John Claudius Loudon - father of the English garden - His first commissions
Louise Wickham
His first commissions
In 1804, Loudon travelled back to Scotland to undertake a commission from the Earl of Mansfield for alterations to the gardens at Scone Palace. He also designed the landscape at Barnbarroch in Wigtonshire between 1805 and 1807, parts of the landscape at Llanarth in 1805, and was at Tan-yr-Allt in 1806.[7] He laid out the pleasure grounds at Ditchley between 1805 and 1810, built the house and surrounding garden at Hope End in 1809 and laid out the grounds of Stradsett Hall between 1810 and 1813.
These designs were in contrast to the relative uniformity of style of the ‘natural’ landscapes designed by Lancelot Brown, Humphry Repton and other professional ‘improvers’.
Loudon was particularly scathing of Brown and his ‘improvements’. He wrote: ‘wherever his levelling hand has appeared, adieu to every natural beauty!
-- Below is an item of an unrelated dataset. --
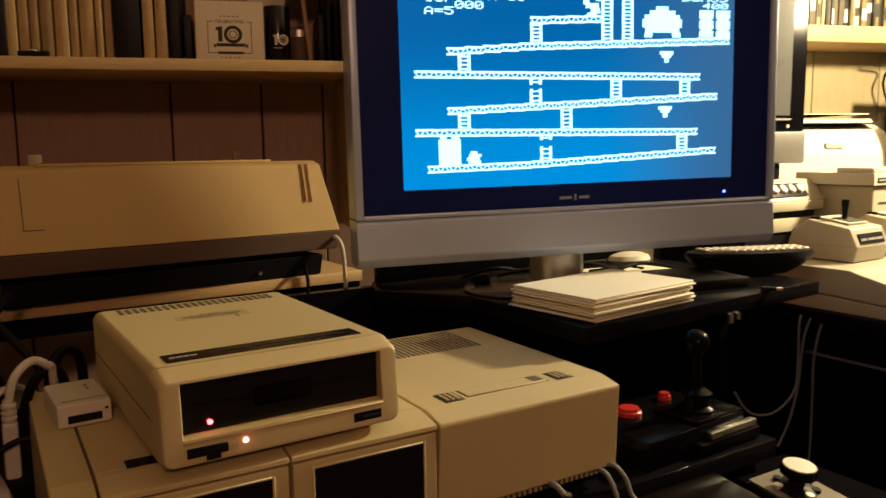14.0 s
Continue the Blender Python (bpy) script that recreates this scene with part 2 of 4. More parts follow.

See everything give way to one uniform system of smoothing, levelling and clumping of the most tiresome monotony’.[8]
In 1806, Loudon published his third book, A Treatise on Forming, Improving and Managing Country Residences, which expounded his views not only on horticulture but architecture as well. The same year he turned his attention to agriculture by buying Wood Hall Farm in Oxfordshire, indicating that his methods must have been very profitable. While managing nearby Great Tew Park, Loudon established one of the earliest agricultural colleges, which he ran until he left the estate in 1811.
Loudon resumed his landscape gardening practice and the money that he made from it and the farm, enabled him to travel to Europe for the first time in 1813. He visited Sweden and Central Europe before travelling to Russia and Germany. By the time he returned the following year, Loudon had lost his fortune through risky speculation, so he revived his businesses of landscape gardening and writing. In 1818 he prepared a plan for Bullmarsh Court in Berkshire and he was also consulted about plans at Alton Towers, possibly around this time.